The Fourth came to him when he was 44, living in Linz and teaching music at the Vienna Conservatory, and finding some fame with his organ playing. It took him almost all of 1874 to compose the symphony he himself christened “Romantic,” and then, in classic Bruckner style, he continued to revise and rewrite it for years following. He completely replaced the third movement with the “hunting” scherzo known today, and overhauled the finale twice.
Why romantic? Bruckner, inspired by his German heroes Schumann and Wagner, had in mind a sweeping epic of chivalry and derringdo. He penciled in the “scene” he had in mind for the first movement:
“Dawn at a medieval citadel... knights sally forth from the gates on proud chargers... the wonder of nature surrounds them.” “In the first movement after a full night’s sleep the day is announced by the horn,” he once wrote in a letter to a conductor, describing the third movement as “musical entertainment of the hunters in the wood,” and in another letter as “how a barrel-organ plays during the midday meal in the forest.”

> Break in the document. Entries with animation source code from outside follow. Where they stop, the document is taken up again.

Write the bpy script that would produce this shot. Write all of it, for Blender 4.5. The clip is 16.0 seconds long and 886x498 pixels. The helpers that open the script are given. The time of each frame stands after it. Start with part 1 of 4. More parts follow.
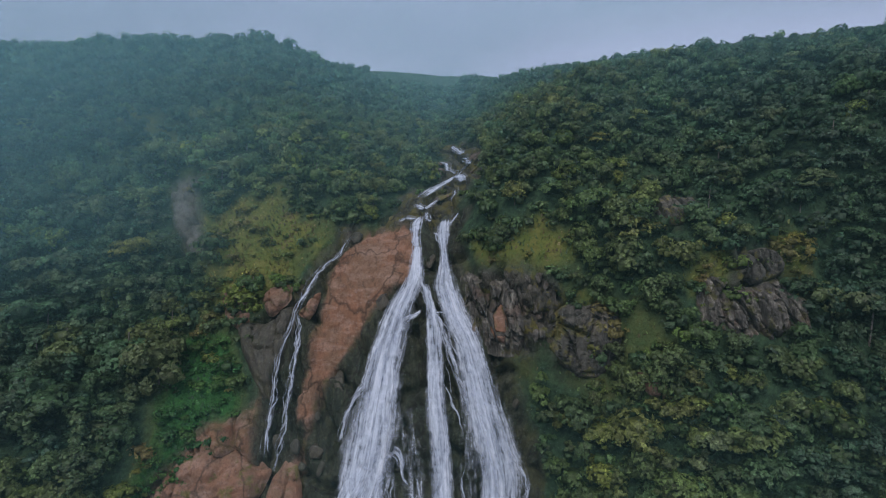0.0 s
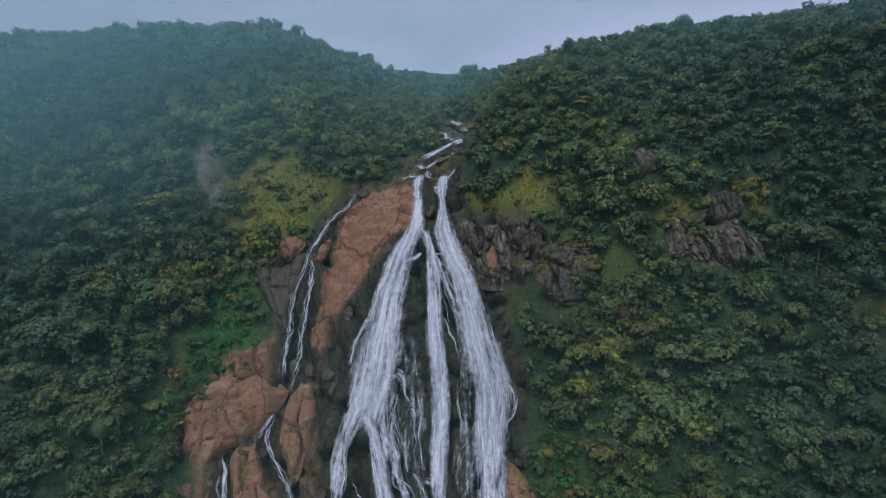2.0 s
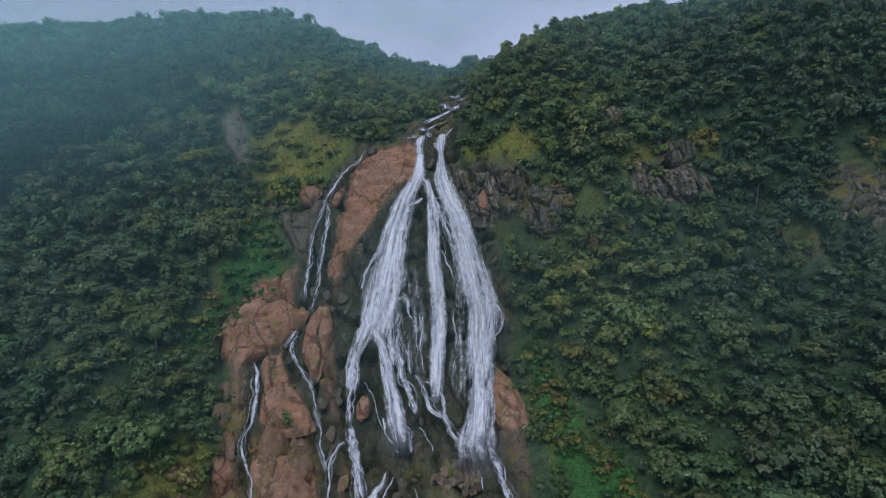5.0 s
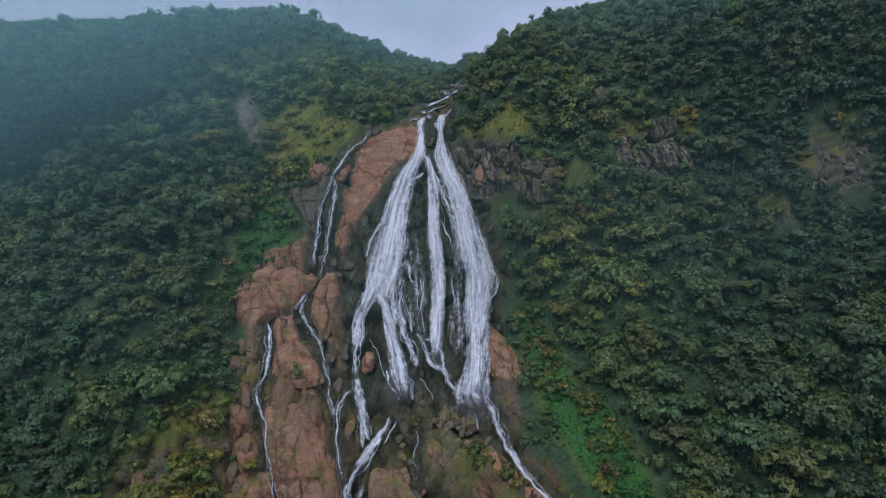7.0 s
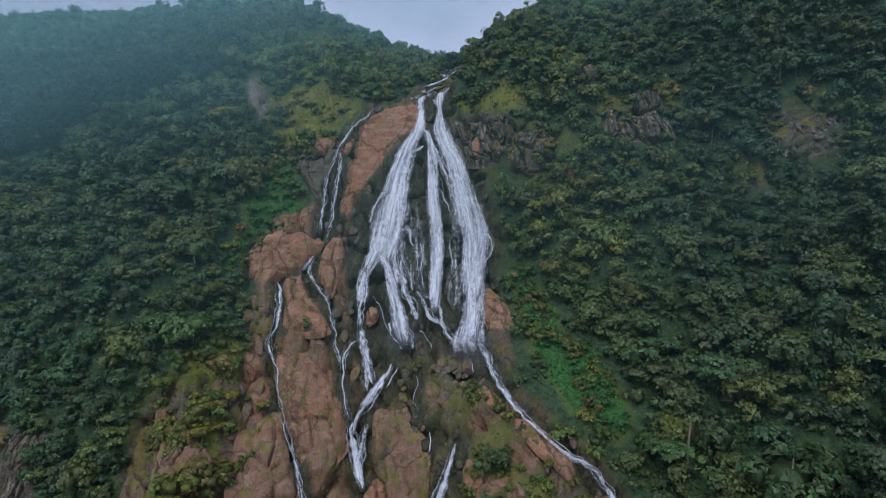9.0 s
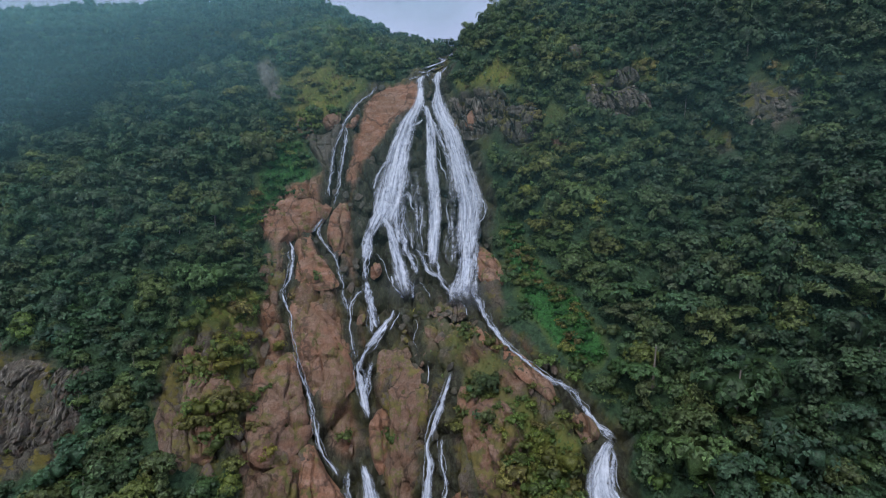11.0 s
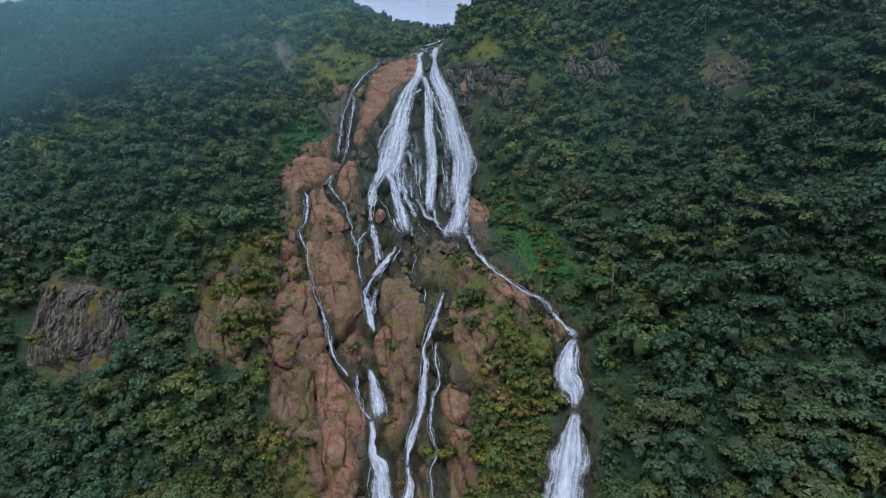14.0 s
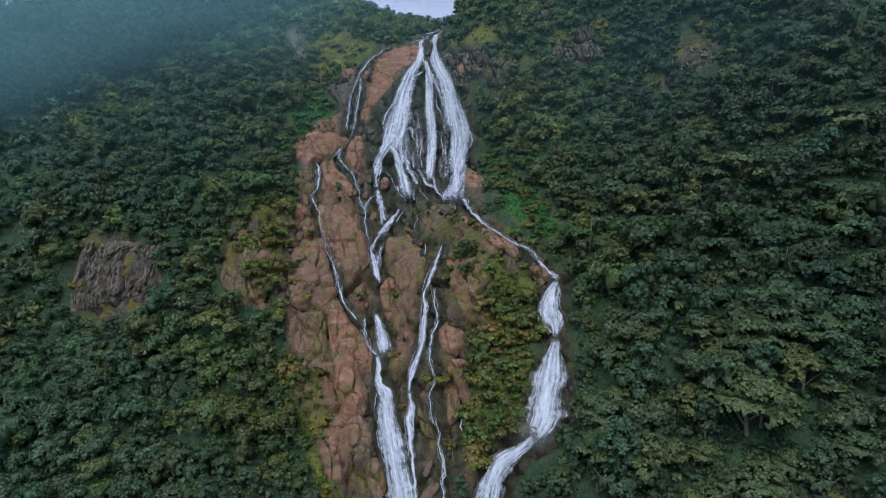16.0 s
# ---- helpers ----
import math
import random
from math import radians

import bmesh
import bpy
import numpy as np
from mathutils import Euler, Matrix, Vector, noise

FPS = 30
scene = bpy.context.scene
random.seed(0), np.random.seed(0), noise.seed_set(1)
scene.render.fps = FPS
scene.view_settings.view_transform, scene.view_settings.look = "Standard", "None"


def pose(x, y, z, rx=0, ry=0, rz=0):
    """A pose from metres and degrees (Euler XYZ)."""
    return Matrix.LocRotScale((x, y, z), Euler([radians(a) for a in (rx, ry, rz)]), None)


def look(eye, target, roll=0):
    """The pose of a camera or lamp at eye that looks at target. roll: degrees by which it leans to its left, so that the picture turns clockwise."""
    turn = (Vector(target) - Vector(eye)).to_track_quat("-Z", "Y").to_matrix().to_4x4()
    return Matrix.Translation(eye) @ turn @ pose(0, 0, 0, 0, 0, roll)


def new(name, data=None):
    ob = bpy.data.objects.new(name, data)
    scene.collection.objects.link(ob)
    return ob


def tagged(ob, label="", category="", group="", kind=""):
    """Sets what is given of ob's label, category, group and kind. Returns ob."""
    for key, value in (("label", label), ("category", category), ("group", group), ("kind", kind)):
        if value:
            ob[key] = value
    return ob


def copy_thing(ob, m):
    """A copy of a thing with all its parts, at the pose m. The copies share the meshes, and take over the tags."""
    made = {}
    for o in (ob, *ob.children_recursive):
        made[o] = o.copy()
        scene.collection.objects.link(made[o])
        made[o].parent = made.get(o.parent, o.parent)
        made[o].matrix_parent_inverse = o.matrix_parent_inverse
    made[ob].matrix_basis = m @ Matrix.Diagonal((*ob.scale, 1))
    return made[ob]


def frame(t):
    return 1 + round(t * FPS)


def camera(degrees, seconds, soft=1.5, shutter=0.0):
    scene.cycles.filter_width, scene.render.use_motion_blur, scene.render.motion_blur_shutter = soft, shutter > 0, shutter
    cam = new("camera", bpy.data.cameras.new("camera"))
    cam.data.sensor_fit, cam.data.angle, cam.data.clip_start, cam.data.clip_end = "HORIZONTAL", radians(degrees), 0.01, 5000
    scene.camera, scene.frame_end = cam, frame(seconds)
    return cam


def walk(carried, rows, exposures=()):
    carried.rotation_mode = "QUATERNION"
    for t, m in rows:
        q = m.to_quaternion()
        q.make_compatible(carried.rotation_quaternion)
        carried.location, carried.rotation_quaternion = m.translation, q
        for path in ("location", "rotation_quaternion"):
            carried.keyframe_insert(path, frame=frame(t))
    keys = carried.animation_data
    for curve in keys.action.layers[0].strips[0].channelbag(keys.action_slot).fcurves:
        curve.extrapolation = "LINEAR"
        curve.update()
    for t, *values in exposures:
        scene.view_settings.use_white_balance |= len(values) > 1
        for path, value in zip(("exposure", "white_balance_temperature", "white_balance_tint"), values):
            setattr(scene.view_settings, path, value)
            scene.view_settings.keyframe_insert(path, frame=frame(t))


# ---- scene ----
cam = camera(80.3, 16.0, soft=1.15)
PATH = [
    (0, (0.057, 0.055, 169.917), (0.076, 2.038, 169.656), -0.5),
    (0.5, (0.176, -3.099, 167.525), (0.194, -1.116, 167.264), -0.5),
    (1, (0.274, -6.574, 164.922), (0.291, -4.591, 164.663), -0.5),
    (1.5, (0.41, -9.974, 162.597), (0.424, -7.991, 162.336), -0.5),
    (2, (0.536, -13.709, 159.882), (0.549, -11.726, 159.623), -0.5),
    (2.5, (0.726, -17.047, 157.724), (0.737, -15.064, 157.465), -0.5),
    (3, (0.856, -20.793, 155.419), (0.865, -18.809, 155.164), -0.5),
    (3.5, (1.039, -24.16, 153.413), (1.047, -22.176, 153.158), -0.5),
    (4, (1.207, -27.757, 151.531), (1.213, -25.773, 151.277), -0.5),
    (4.2, (1.25, -29.109, 150.801), (1.255, -27.125, 150.542), -0.5),
    (6.3, (2.083, -41.83, 143.418), (2.079, -39.846, 143.167), -0.5),
    (6.5, (2.084, -42.76, 142.605), (2.08, -40.775, 142.357), -0.5),
    (7, (2.163, -44.978, 140.478), (2.157, -42.993, 140.232), -0.5),
    (7.5, (2.133, -46.896, 138.571), (2.128, -44.911, 138.327), -0.4),
    (8, (2.355, -49.398, 136.653), (2.349, -47.412, 136.409), -0.4),
    (8.5, (2.437, -52.237, 134.559), (2.432, -50.252, 134.315), -0.4),
    (9, (2.531, -55.74, 132.001), (2.525, -53.755, 131.757), -0.4),
    (9.2, (2.675, -57.256, 130.984), (2.669, -55.271, 130.74), -0.5),
    (11.3, (3.649, -73.141, 121.698), (3.638, -71.156, 121.451), -0.5),
    (11.5, (3.727, -74.821, 120.968), (3.718, -72.836, 120.723), -0.4),
    (12, (4.102, -78.764, 119.103), (4.092, -76.779, 118.858), -0.5),
    (12.5, (4.369, -82.391, 116.87), (4.359, -80.407, 116.625), -0.4),
    (13, (4.673, -86.365, 114.08), (4.662, -84.38, 113.835), -0.4),
    (13.5, (4.959, -90.422, 111.413), (4.947, -88.437, 111.168), -0.4),
    (14, (5.255, -94.908, 108.551), (5.242, -92.923, 108.307), -0.4),
    (14.5, (5.478, -99.297, 105.711), (5.464, -97.312, 105.467), -0.4),
    (15, (5.691, -104.245, 102.461), (5.675, -102.26, 102.219), -0.3),
    (15.5, (5.902, -108.822, 99.645), (5.885, -106.837, 99.405), -0.3),
    (16, (6.233, -113.973, 96.539), (6.215, -111.986, 96.311), -0.3),
]
walk(cam, [(t, look(eye, target, roll)) for t, eye, target, roll in PATH], ((0, 0.36, 6500, 10), (4, 0.48, 6500, 10), (9, 0.61, 6400, 8.5), (16, 0.77, 6180, 6.5)))

# ---- daylight: an overcast sky with a broad, weak sun ----
world = bpy.data.worlds.new("overcast")
scene.world = world
world.use_nodes = True
wn, wl = world.node_tree.nodes, world.node_tree.links
sky = wn.new("ShaderNodeTexSky")
sky.sky_type, sky.sun_disc = "NISHITA", False
SUN_UP, SUN_TURN = radians(58), radians(200)
sky.sun_elevation, sky.sun_rotation = SUN_UP, SUN_TURN
sky_mul = wn.new("ShaderNodeMix")
sky_mul.data_type, sky_mul.blend_type = "RGBA", "MULTIPLY"
sky_mul.inputs["Factor"].default_value = 1.0
sky_mul.inputs["B"].default_value = (0.1, 0.1, 0.1, 1)
cloud_noise = wn.new("ShaderNodeTexNoise")
cloud_noise.inputs["Scale"].default_value = 2.2
cloud_noise.inputs["Detail"].default_value = 4
cloud_ramp = wn.new("ShaderNodeValToRGB")
cloud_ramp.color_ramp.elements[0].position, cloud_ramp.color_ramp.elements[0].color = 0.3, (0.335, 0.36, 0.53, 1)
cloud_ramp.color_ramp.elements[1].position, cloud_ramp.color_ramp.elements[1].color = 0.7, (0.385, 0.42, 0.60, 1)
sky_mix = wn.new("ShaderNodeMix")
sky_mix.data_type = "RGBA"
sky_mix.inputs["Factor"].default_value = 0.85
wl.new(sky.outputs["Color"], sky_mul.inputs["A"])
wl.new(cloud_noise.outputs["Fac"], cloud_ramp.inputs["Fac"])
wl.new(sky_mul.outputs["Result"], sky_mix.inputs["A"])
wl.new(cloud_ramp.outputs["Color"], sky_mix.inputs["B"])
wl.new(sky_mix.outputs["Result"], wn["Background"].inputs["Color"])
wn["Background"].inputs["Strength"].default_value = 1.0
sun = new("sun", bpy.data.lights.new("sun", "SUN"))
sun.data.energy, sun.data.angle, sun.data.color = 1.25, radians(35), (1.0, 0.95, 0.88)
sun.matrix_world = look((0, 0, 400), (math.sin(SUN_TURN) * -100, math.cos(SUN_TURN) * -100, 400 - 100 * math.tan(SUN_UP)))


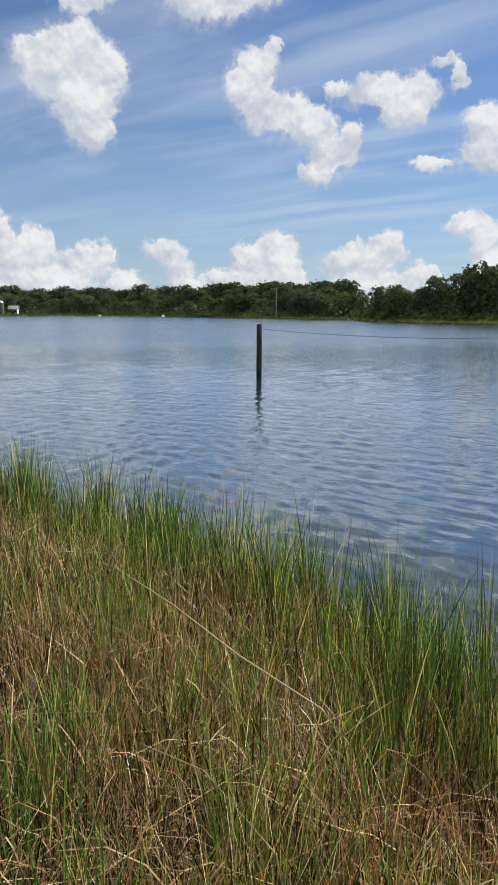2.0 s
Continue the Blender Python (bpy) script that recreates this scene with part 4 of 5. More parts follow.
def tree(kind, variant, x, y, tall, wide, label, group, mat):
    """A tree of its own: trunk with limbs, crown of leaf sprays."""
    key = (kind, variant, mat.name)
    if key not in MODELS:
        v, f = crown_mesh(40 + variant * 7, 10.0, 3.6 if kind == "oak" else 2.5, kind)
        bm = trunk_bm(70 + variant, 10.0, 3.6 if kind == "oak" else 2.5, kind)
        tm = bpy.data.meshes.new("trunk")
        bm.to_mesh(tm)
        bm.free()
        tm.materials.append(BARK)
        MODELS[key] = (tm, mesh_of("crown", v, f, mat))
    tm, cm = MODELS[key]
    ob = thing("tree", label, "tree", group=group)
    s = tall / 10.0
    w = wide / (3.6 if kind == "oak" else 2.5)
    ob.matrix_world = Matrix.Translation((x, y, ground_height(x, y) - 0.1)) @ Matrix.Rotation(random.Random(int(x * 10 + y * 77)).uniform(0, 6.28), 4, "Z") @ Matrix.Diagonal((w, w, s, 1))
    for name, me in (("trunk", tm), ("crown", cm)):
        c = new(name, me)
        c.parent = ob
    return ob


def polar(a, r):
    return -r * math.sin(radians(a)), r * math.cos(radians(a))


g = random.Random(21)


BACK_WOOD = []


def belt(a0, a1, step, back0, back1, tall0, tall1, kinds, group, label, joined=False):
    """Trees along a stretch of the far shore, in bearings, set back from its edge."""
    a = a0
    while a < a1:
        r = bay(a) + g.uniform(back0, back1)
        x, y = polar(a, r)
        kind = g.choice(kinds)
        tall = g.uniform(tall0, tall1) * (1.06 if kind == "pine" else 1)
        mat = NEEDLE if kind != "oak" else g.choice((CROWN, CROWN, CROWN_PALE))
        wide = tall * {"oak": 0.47, "pine": 0.30, "cone": 0.26}[kind] * g.uniform(0.8, 1.25)
        if joined:
            v, f = crown_mesh(40 + g.randrange(4) * 7, 10.0, 3.6 if kind == "oak" else 2.5, kind)
            w = wide / (3.6 if kind == "oak" else 2.5)
            BACK_WOOD.append((v * np.array((w, w, tall / 10)) + np.array((x, y, ground_height(x, y) - 0.1)), f))
        else:
            tree(kind, g.randrange(4), x, y, tall, wide, label, group, mat)
        a += step * g.uniform(0.7, 1.3)


OAK = "dark green broad-leaved tree in the far shore's wood"
PINE = "tall dark pine with a bare trunk in the far shore's wood"
# western shore
belt(54, 90, 0.72, 13, 20, 4.0, 6.6, ("oak",), "western wood", OAK)
belt(53, 90, 0.66, 26, 36, 6.2, 8.6, ("oak", "oak", "oak", "cone"), "western wood", OAK)
belt(52, 90, 0.55, 44, 56, 8.2, 10.4, ("oak",), "western wood", OAK, True)
# behind the spit
belt(46.5, 57, 0.9, 14, 20, 4.6, 7.0, ("oak",), "spit wood", OAK)
belt(24, 47, 1.0, 24, 30, 4.0, 6.0, ("oak", "oak", "cone"), "spit wood", OAK)
belt(22, 50, 0.75, 34, 44, 5.4, 7.2, ("oak",), "spit wood", OAK, True)
# seen through the boathouse
belt(2, 24, 1.0, 12, 18, 5.2, 7.2, ("oak", "pine"), "northern wood", OAK)
belt(2, 24, 0.9, 24, 30, 7.0, 9.0, ("pine", "oak"), "northern wood", PINE)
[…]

The 1881 premiere of the revised, published version of the symphony – just a few years after a depressing, poorly-attended performance of his Third – was one of Bruckner’s happiest. The Vienna Philharmonic was conducted by Hans Richter, and the crowd drew Bruckner out for a bow after each movement. He was so happy that, after rehearsal one day, he slipped a coin into the conductor’s hand and asked Richter to drink a beer to his good health.